What to do: Find the line containing "scene.view_settings.keyframe_insert(path, frame=frame(t))" in the material below; copy that line and all following lines exactly.

Data shown:
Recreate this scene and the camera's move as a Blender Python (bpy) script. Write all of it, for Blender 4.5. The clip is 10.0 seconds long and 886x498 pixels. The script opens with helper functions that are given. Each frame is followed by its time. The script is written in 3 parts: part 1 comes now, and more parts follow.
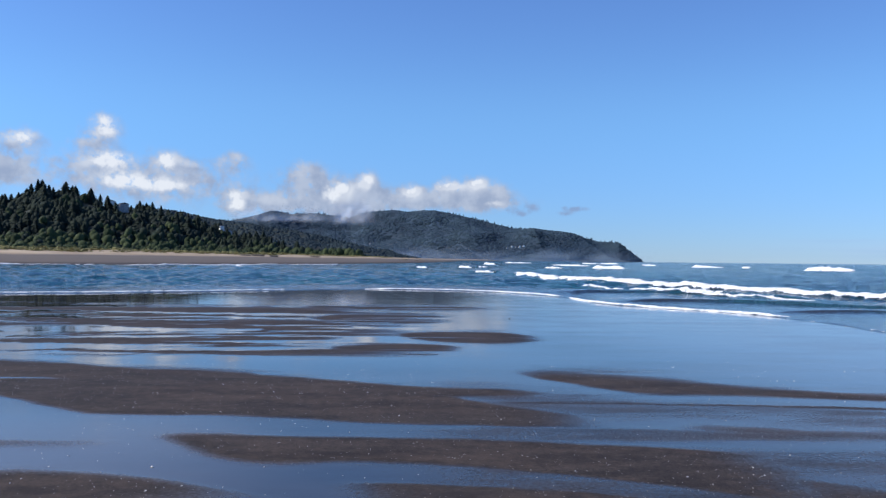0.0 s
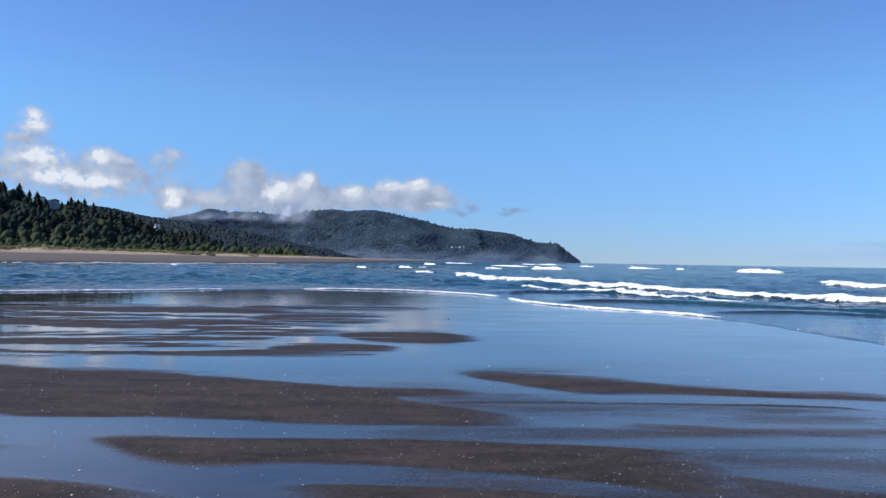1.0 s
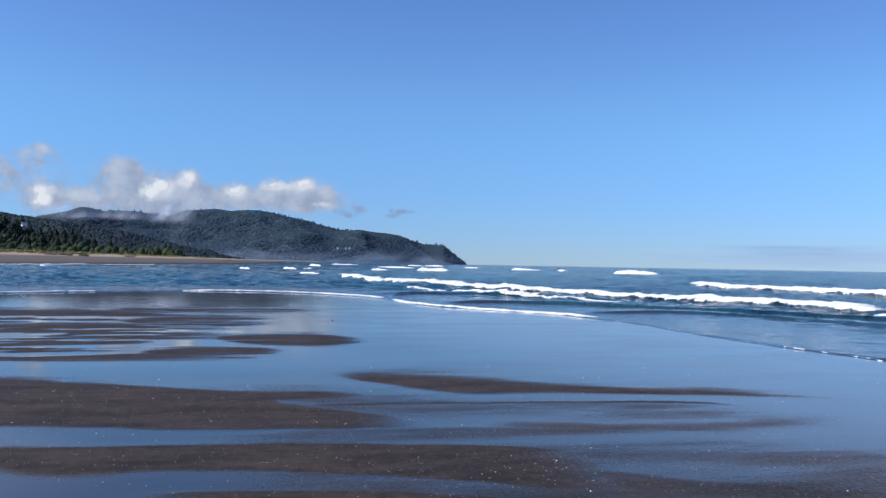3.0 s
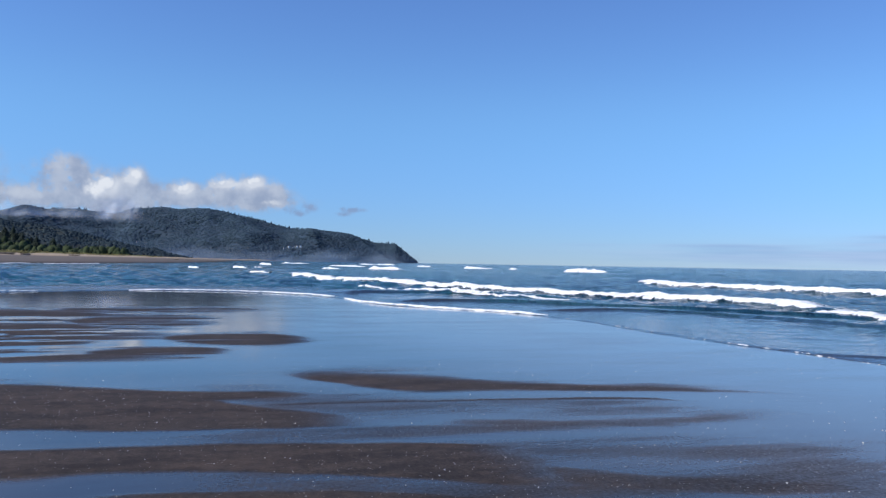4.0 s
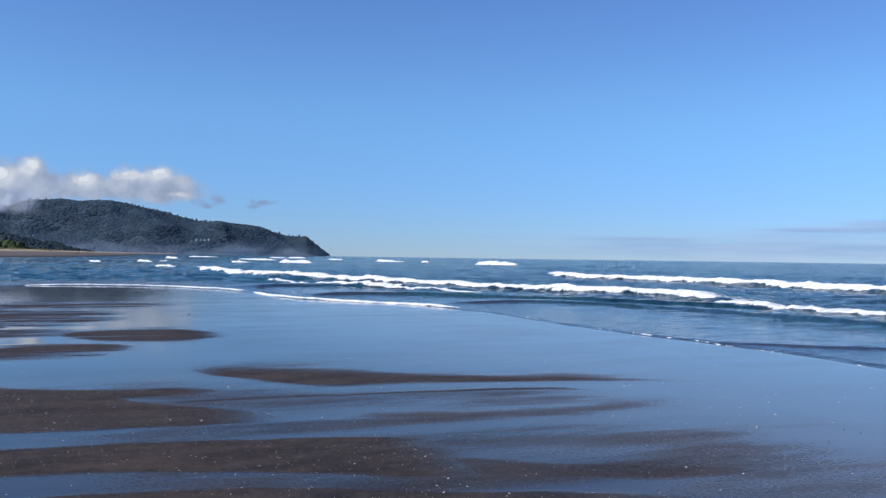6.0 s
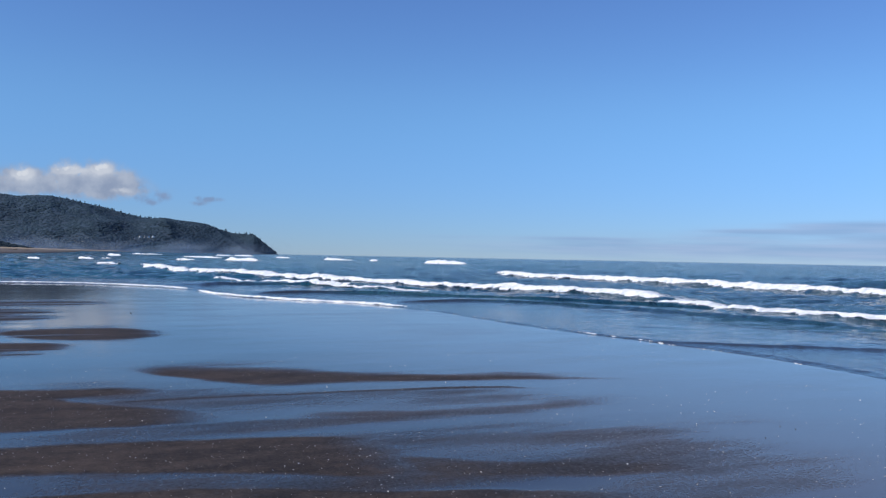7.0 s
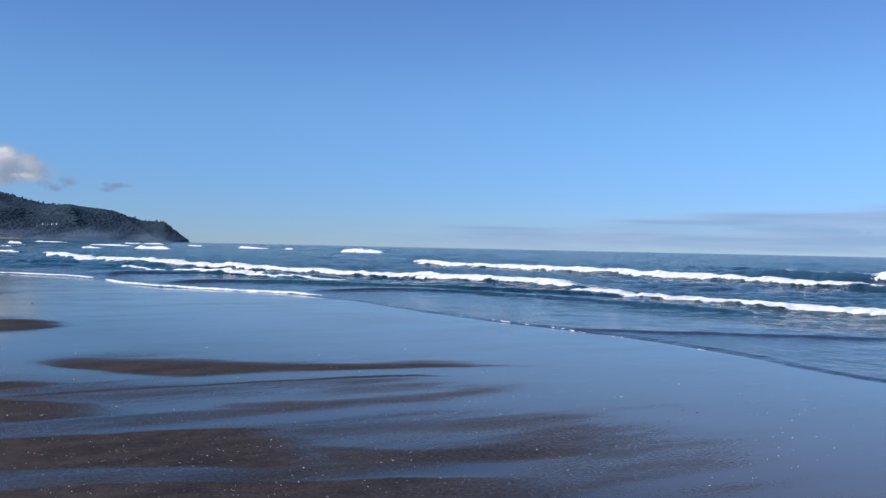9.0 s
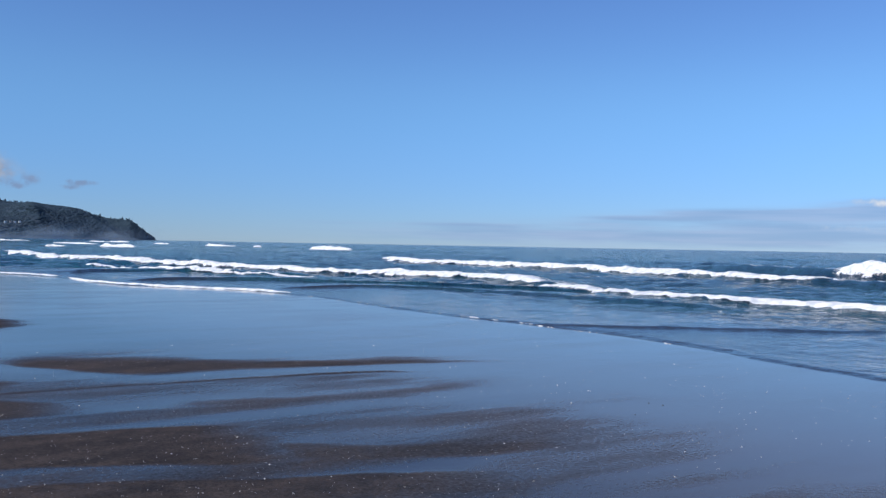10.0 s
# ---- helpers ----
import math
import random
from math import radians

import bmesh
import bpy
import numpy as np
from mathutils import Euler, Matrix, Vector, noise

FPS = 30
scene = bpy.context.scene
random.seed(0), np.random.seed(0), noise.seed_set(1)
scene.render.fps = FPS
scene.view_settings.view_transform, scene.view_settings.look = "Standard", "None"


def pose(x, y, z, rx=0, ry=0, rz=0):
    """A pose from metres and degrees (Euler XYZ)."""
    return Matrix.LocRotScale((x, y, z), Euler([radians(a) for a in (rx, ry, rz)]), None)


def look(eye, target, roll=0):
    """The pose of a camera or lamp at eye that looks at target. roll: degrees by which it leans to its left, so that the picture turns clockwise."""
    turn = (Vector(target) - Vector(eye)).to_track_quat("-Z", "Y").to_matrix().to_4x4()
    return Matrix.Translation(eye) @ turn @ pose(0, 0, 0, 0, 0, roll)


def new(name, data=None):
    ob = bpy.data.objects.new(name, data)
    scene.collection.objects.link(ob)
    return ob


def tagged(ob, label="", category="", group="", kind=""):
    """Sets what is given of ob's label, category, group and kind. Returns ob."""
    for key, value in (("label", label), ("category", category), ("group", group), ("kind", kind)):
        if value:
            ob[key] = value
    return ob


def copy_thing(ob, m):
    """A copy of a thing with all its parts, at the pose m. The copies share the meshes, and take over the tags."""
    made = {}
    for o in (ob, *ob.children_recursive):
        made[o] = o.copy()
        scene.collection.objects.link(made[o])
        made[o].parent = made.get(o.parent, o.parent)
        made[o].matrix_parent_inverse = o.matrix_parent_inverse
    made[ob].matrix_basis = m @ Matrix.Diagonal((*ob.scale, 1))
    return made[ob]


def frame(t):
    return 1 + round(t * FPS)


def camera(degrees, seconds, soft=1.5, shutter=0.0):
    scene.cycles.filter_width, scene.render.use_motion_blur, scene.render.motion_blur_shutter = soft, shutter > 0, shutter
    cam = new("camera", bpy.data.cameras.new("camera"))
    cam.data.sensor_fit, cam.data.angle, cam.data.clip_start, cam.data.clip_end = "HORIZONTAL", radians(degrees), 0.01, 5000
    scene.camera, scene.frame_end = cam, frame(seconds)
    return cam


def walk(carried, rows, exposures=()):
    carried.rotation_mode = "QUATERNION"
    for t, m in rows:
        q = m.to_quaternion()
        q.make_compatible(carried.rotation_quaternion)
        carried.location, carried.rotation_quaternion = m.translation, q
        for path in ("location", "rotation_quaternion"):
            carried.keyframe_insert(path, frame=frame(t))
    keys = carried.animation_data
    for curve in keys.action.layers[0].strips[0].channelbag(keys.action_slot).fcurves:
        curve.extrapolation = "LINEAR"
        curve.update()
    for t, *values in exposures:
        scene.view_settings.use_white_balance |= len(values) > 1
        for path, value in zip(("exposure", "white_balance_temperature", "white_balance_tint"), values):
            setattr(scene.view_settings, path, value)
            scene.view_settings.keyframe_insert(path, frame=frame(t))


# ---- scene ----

Written response:
            scene.view_settings.keyframe_insert(path, frame=frame(t))


# ---- scene ----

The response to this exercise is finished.